You cannot help but feel that there's something not quite heart-felt about the game when you're crawling through another frozen tundra, or another cave system. Yes, ok, plot wise the 4 big nasties aren't exactly holed up in cities and such but even so, why do the bosses reside in a mountain top cathedral, a cave, another cave and another cathedral? As you progress through the levels you start to realise at about level 7-8 that it's aiming towards the boss and it's getting SO very generic.

That said, the shopping mall level is hilarious with that muzak playing which later become elevator music in Blood 2. Given the music is so cheerful and upbeat, it somehow becomes more appropriate to the character and the game when butchering armies of zombies and cultists, watching them explode, burn and scream, to the sound of this piece of music.

http://www.youtube.com/watch?v=L928CmhAPQY#

It just happily fits the game, giving me the idea that Caleb, our hero-antagonist, is gleefully just butchering people left and right and it just so happens to coincide with defeating a greater evil. There's no real "good vs. bad" here, it's just "Which is more evil?" I suppose it could raise questions of what is the definition of "bad" and "evil", is it merely relative to the situation or circumstance and is someone automatically good if they oppose evil? But ultimately it doesn't do that, we could pretend it does but it's just a kill fest with a nutcase character butchering everything else in his path. You don't root for either side, but you sit back and just go mental on anything that sticks its head up for the purpose of being gunned down.

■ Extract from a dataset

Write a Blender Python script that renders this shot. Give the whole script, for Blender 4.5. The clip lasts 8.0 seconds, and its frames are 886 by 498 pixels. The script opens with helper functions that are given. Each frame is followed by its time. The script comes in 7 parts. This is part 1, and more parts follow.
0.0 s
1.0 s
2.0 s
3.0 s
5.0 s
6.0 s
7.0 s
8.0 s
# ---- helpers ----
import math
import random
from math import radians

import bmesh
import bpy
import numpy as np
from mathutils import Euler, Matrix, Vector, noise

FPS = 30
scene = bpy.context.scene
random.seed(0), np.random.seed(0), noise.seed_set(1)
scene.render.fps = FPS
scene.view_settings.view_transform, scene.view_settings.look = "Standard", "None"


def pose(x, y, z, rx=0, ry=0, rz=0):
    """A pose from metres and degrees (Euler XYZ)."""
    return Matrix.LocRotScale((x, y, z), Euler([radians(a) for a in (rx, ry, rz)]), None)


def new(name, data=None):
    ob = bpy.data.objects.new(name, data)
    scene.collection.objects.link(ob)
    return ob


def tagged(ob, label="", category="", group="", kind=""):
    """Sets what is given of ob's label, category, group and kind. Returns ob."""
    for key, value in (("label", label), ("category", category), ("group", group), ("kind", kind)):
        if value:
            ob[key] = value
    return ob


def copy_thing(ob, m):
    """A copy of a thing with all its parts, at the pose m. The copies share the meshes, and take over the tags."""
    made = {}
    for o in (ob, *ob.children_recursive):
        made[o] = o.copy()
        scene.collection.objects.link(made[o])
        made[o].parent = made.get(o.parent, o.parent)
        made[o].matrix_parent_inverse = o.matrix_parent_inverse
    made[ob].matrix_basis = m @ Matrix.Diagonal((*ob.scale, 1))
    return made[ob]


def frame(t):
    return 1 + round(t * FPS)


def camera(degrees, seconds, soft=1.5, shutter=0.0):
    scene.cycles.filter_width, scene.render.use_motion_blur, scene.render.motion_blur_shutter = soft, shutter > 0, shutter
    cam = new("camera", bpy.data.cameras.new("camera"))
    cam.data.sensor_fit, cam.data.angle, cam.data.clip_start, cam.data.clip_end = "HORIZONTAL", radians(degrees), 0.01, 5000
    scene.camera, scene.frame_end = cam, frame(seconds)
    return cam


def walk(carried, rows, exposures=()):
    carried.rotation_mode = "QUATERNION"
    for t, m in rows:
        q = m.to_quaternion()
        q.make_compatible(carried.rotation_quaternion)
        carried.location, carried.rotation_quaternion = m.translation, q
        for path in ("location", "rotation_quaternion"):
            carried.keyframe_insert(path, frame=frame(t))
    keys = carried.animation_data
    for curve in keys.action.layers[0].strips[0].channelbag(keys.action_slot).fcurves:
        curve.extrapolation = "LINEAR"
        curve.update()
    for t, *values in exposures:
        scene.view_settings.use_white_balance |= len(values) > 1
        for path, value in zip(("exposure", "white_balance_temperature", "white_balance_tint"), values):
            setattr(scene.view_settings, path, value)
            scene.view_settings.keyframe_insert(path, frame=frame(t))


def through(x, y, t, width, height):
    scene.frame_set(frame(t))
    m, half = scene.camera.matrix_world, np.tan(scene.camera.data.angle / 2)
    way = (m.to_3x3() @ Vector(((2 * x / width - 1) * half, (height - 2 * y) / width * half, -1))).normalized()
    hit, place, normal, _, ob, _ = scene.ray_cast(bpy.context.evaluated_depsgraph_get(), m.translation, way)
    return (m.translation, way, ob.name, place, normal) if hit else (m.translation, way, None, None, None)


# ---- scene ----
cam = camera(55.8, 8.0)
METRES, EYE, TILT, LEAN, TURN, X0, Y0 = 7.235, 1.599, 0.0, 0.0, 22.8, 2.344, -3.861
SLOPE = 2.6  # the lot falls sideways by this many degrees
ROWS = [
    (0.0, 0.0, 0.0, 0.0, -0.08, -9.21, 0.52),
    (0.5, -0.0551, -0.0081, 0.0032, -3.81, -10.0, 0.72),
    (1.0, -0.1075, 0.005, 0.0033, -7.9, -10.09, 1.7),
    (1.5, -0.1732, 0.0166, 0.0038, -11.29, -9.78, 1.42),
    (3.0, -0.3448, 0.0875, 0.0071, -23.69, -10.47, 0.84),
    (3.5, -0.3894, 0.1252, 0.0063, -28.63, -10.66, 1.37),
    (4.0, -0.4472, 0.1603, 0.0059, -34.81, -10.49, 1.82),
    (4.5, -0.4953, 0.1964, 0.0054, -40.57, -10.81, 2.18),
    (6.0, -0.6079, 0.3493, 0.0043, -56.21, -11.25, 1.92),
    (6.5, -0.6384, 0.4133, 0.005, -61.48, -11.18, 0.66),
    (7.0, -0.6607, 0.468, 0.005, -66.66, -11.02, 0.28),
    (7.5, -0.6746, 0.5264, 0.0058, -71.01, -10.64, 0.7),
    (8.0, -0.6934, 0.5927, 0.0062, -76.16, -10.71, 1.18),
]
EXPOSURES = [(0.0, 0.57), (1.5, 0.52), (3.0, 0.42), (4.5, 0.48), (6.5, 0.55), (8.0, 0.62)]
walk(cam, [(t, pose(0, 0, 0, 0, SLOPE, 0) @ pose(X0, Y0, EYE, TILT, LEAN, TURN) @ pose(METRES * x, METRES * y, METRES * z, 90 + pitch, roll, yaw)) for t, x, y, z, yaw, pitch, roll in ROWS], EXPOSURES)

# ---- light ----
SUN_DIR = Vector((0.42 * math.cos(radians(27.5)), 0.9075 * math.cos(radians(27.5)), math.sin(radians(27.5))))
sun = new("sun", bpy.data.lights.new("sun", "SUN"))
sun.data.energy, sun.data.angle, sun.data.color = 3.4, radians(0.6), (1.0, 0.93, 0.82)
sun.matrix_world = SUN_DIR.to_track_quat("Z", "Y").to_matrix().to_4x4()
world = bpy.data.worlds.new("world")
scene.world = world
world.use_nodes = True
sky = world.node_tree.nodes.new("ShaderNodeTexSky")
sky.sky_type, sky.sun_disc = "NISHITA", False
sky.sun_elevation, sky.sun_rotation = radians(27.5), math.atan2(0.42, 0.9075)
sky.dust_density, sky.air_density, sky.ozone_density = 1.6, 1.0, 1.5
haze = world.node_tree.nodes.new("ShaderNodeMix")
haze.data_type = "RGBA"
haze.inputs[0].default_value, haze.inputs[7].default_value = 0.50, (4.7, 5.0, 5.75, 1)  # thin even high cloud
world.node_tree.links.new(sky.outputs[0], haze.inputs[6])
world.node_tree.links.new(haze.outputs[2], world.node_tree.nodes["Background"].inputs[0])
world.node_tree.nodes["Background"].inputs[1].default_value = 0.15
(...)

As with any good single player fight fest of guns, there are bosses and a final boss. (Halo 2... can I see you over here please for a moment). The culmination of level after level after level of conflict resulting in a one-to-one showdown with the big bad of that episode. The Stone Gargoyle (later just an annoying shit you can find in the first level of some episodes), A giant spider (spawning more little spiders, annoying now and later) A 2 headed fire breathing dog (incorrectly named Cerberus, which had 3 heads, come on people do your fucking research!) and the final boss being the demon god that started the whole cult, Tchernobog, which has the ever-so-lovely ability to just set you on fire as soon as look at you. While launching fireballs.

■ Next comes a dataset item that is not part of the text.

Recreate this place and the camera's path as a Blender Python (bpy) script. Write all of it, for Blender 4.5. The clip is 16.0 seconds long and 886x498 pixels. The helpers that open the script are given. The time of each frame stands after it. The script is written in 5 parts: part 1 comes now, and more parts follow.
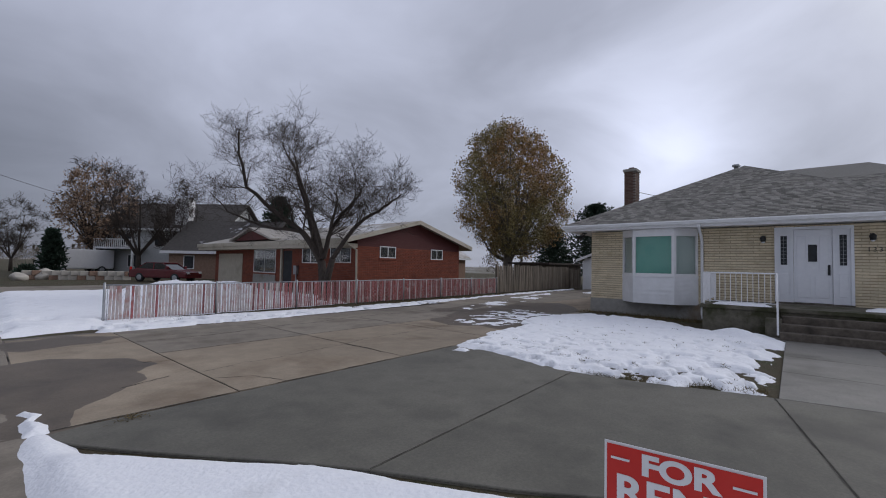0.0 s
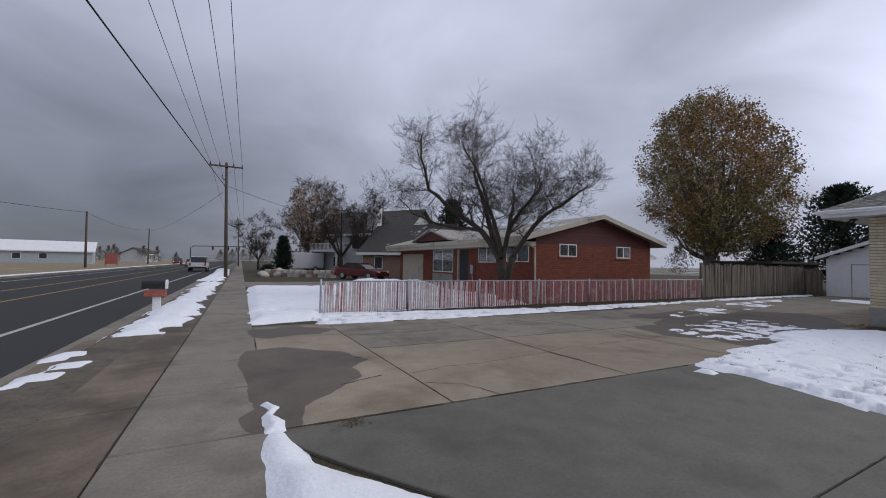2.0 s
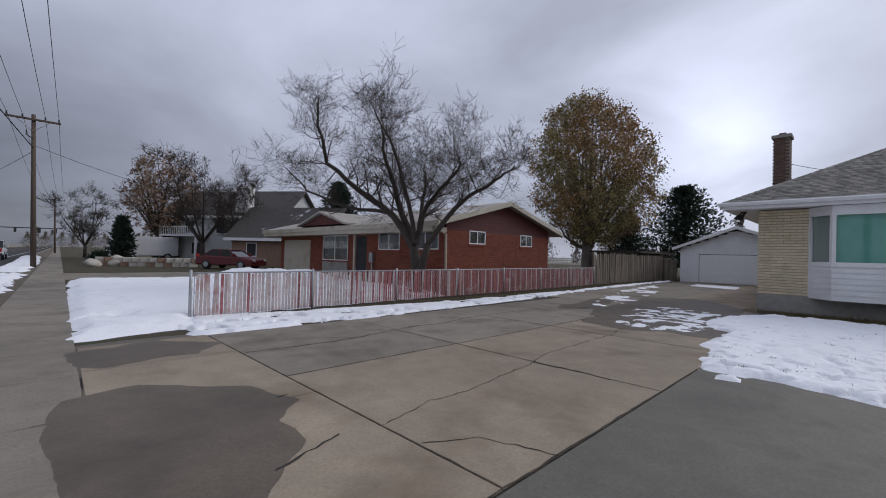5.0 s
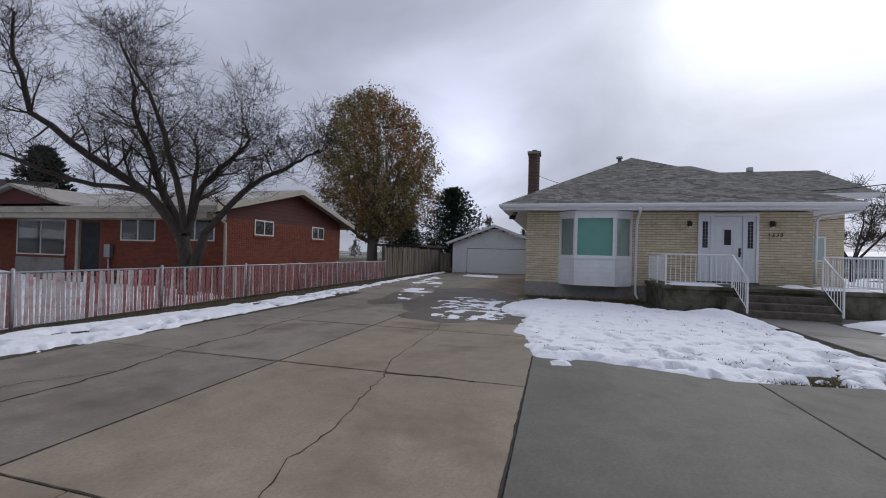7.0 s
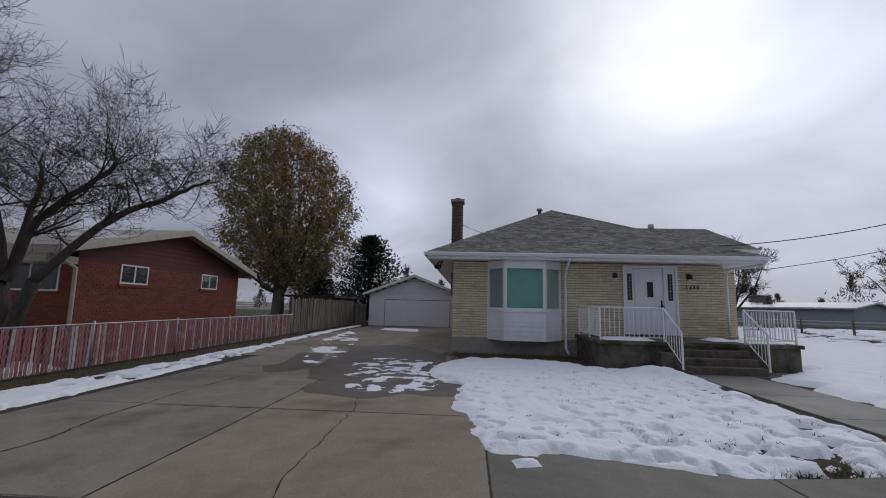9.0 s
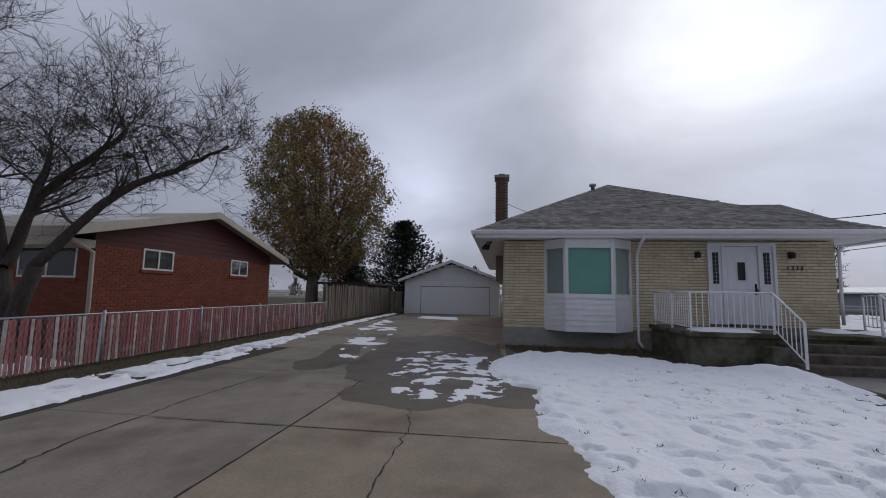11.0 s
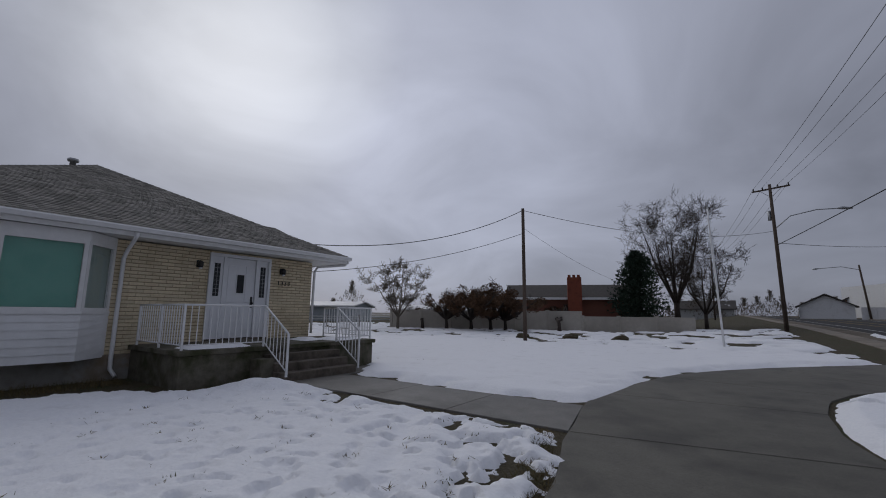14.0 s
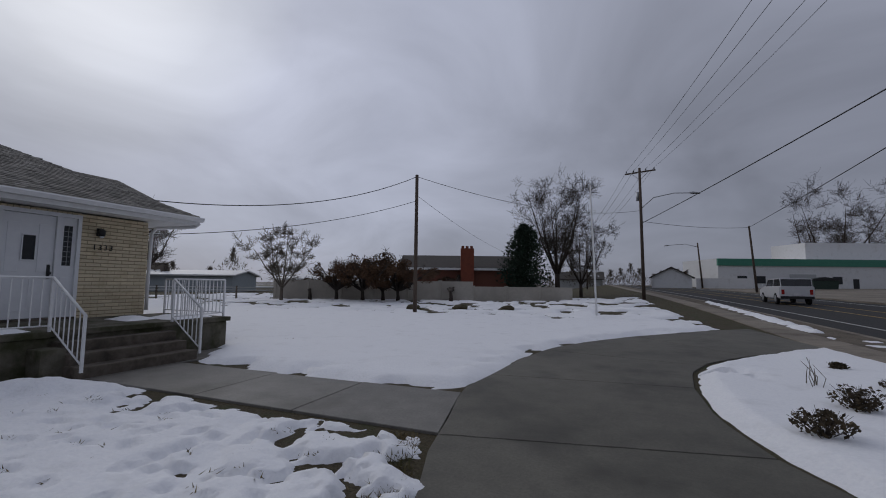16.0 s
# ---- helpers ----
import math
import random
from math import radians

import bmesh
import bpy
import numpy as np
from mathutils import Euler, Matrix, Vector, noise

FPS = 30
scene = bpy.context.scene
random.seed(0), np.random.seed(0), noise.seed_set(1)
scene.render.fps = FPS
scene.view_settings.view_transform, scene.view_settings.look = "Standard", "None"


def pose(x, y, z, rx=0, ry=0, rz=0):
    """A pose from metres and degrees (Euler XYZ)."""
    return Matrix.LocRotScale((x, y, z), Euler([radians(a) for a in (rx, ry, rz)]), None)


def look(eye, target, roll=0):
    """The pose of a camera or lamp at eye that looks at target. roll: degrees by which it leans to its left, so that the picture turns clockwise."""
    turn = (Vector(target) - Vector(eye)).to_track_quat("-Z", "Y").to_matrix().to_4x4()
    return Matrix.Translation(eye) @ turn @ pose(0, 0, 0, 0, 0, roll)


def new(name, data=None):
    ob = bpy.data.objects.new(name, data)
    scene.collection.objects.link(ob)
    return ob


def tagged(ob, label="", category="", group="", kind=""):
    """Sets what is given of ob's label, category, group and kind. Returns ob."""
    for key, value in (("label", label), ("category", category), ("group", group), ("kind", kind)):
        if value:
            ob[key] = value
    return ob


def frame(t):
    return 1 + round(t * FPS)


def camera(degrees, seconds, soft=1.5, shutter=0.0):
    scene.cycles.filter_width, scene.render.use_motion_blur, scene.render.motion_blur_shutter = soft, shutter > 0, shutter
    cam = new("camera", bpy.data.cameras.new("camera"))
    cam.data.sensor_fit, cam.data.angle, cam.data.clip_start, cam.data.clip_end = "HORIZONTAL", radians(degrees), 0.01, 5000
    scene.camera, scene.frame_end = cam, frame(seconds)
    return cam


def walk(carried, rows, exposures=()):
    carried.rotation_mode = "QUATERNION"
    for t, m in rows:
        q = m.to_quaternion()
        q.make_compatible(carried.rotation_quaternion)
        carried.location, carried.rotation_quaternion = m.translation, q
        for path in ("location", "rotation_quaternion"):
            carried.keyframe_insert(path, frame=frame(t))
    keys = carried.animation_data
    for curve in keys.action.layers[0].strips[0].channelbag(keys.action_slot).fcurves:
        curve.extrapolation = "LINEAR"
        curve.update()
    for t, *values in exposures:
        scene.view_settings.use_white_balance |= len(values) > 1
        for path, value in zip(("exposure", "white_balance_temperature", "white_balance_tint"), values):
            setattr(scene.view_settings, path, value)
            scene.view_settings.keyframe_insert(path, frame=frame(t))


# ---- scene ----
cam = camera(93.4, 16.0, soft=1.0)
PATH = [
    (0, (-5.265, -5.283, 1.603), (-3.735, -3.997, 1.684), 1.2),
    (0.5, (-5.253, -5.111, 1.571), (-3.842, -3.694, 1.628), 1.1),
    (1, (-5.267, -4.804, 1.54), (-4.012, -3.246, 1.576), 1.2),
    (1.5, (-5.209, -4.419, 1.531), (-4.164, -2.714, 1.568), 1.2),
    (2, (-5.134, -4.026, 1.518), (-4.202, -2.258, 1.586), 1.1),
    (2.5, (-5.12, -3.641, 1.521), (-4.126, -1.907, 1.584), 1.2),
    (3, (-5.058, -3.212, 1.502), (-4.076, -1.471, 1.58), 1.2),
    (3.2, (-5.011, -2.987, 1.509), (-4.04, -1.244, 1.632), 1.2),
    (5.3, (-4.96, -1.37, 1.439), (-3.419, -0.095, 1.429), 1.5),
    (5.5, (-4.919, -1.231, 1.478), (-3.287, -0.074, 1.456), 1.4),
    (6, (-4.802, -0.879, 1.437), (-3.045, 0.076, 1.44), 1.5),
    (6.5, (-4.714, -0.556, 1.428), (-2.857, 0.182, 1.519), 1.5),
    (7, (-4.641, -0.288, 1.425), (-2.71, 0.234, 1.447), 1.5),
    (7.5, (-4.344, -0.116, 1.426), (-2.394, 0.326, 1.457), 1.5),
    (8, (-3.985, -0.015, 1.464), (-2.001, 0.224, 1.564), 1.4),
    (8.5, (-3.647, 0.122, 1.483), (-1.659, 0.182, 1.695), 1.4),
    (9, (-3.187, 0.196, 1.5), (-1.21, 0.328, 1.771), 1.4),
    (9.5, (-2.757, 0.27, 1.484), (-0.792, 0.542, 1.736), 1.3),
    (9.7, (-2.573, 0.314, 1.48), (-0.611, 0.63, 1.701), 1.3),
    (11.8, (-0.971, 1.094, 1.435), (1.002, 1.32, 1.669), 0.9),
    (12, (-0.826, 1.099, 1.438), (1.144, 1.324, 1.707), 0.7),
    (12.5, (-0.55, 0.992, 1.408), (1.427, 1.077, 1.694), 1.1),
    (13, (-0.31, 0.919, 1.411), (1.598, 0.396, 1.707), 0.9),
    (13.5, (-0.312, 0.701, 1.429), (1.209, -0.559, 1.741), 0.7),
    (13.6, (-0.306, 0.617, 1.435), (1.125, -0.743, 1.751), 0.6),
    (14, (-0.298, 0.41, 1.469), (0.856, -1.195, 1.772), 0.6),
    (14.5, (-0.158, 0.095, 1.431), (0.744, -1.681, 1.609), 0.4),
    (15, (-0.028, -0.222, 1.534), (0.68, -2.081, 1.74), 0.8),
    (15.5, (-0.026, -0.575, 1.55), (0.716, -2.422, 1.735), 0.5),
    (16, (-0.029, -0.953, 1.547), (0.711, -2.804, 1.712), 0.6),
]
walk(cam, [(t, look(e, a, r)) for t, e, a, r in PATH], exposures=[(0, -0.12), (3, 0.05), (5.5, 0.0), (7, -0.05), (8.5, -0.38), (9.5, -0.5), (12.5, -0.45), (13.5, -0.92), (14.5, -0.95), (16, -0.92)])

# ---- world: overcast sky, brighter where the sun stands behind the cloud ----
SUN_AZ, SUN_EL = -24.5, 31.5
sun_dir = Vector((math.cos(radians(SUN_AZ)) * math.cos(radians(SUN_EL)), math.sin(radians(SUN_AZ)) * math.cos(radians(SUN_EL)), math.sin(radians(SUN_EL))))


def link(nt, a, b):
    nt.links.new(a, b)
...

Of course with any boss battle, the higher the difficulty, the more health it has. In some cases having nearly 5x as much health from easy mode to insane mode, though with the same ammo available as there was in easy mode, players can find themselves running out of ammo, meaning you'll fight the boss with weapons that won't do any damage, or have to use the pitch fork, which is an instant death if you're against the final boss as it kills upon contact.

The game is certainly entertaining but it does have need for a little of what one might call, an acquired taste. Particular with the pop-cultural references to horror films, and while the game gets older, the references of course, become more obscure to the younger audience. But that's not a criticism of this game, but any game that uses pop-cultural references. In this case, the game becomes a sort of treasure trove of hidden snippets of referential material, a bonus for finding it and even more of one for understanding the origins.

But then, in the case of this game, take away the humour, the references and the aesthetics and you're left with a Duke Nukem mod. Yet in Blood's case, this is such a heavily adjusted game that it does stand up in its own right and actually plays and feels more like a different game than just being a Duke3D modification. It's rare given the high population of modifications being nothing more than a few tweaks and adjustments, but Blood stands proud as a game apart, a sick sense of humour, claret pissing from every crack and orifice with a huge grin on its face inviting people to come and take part in the insanity.

I'll be there every step of the way.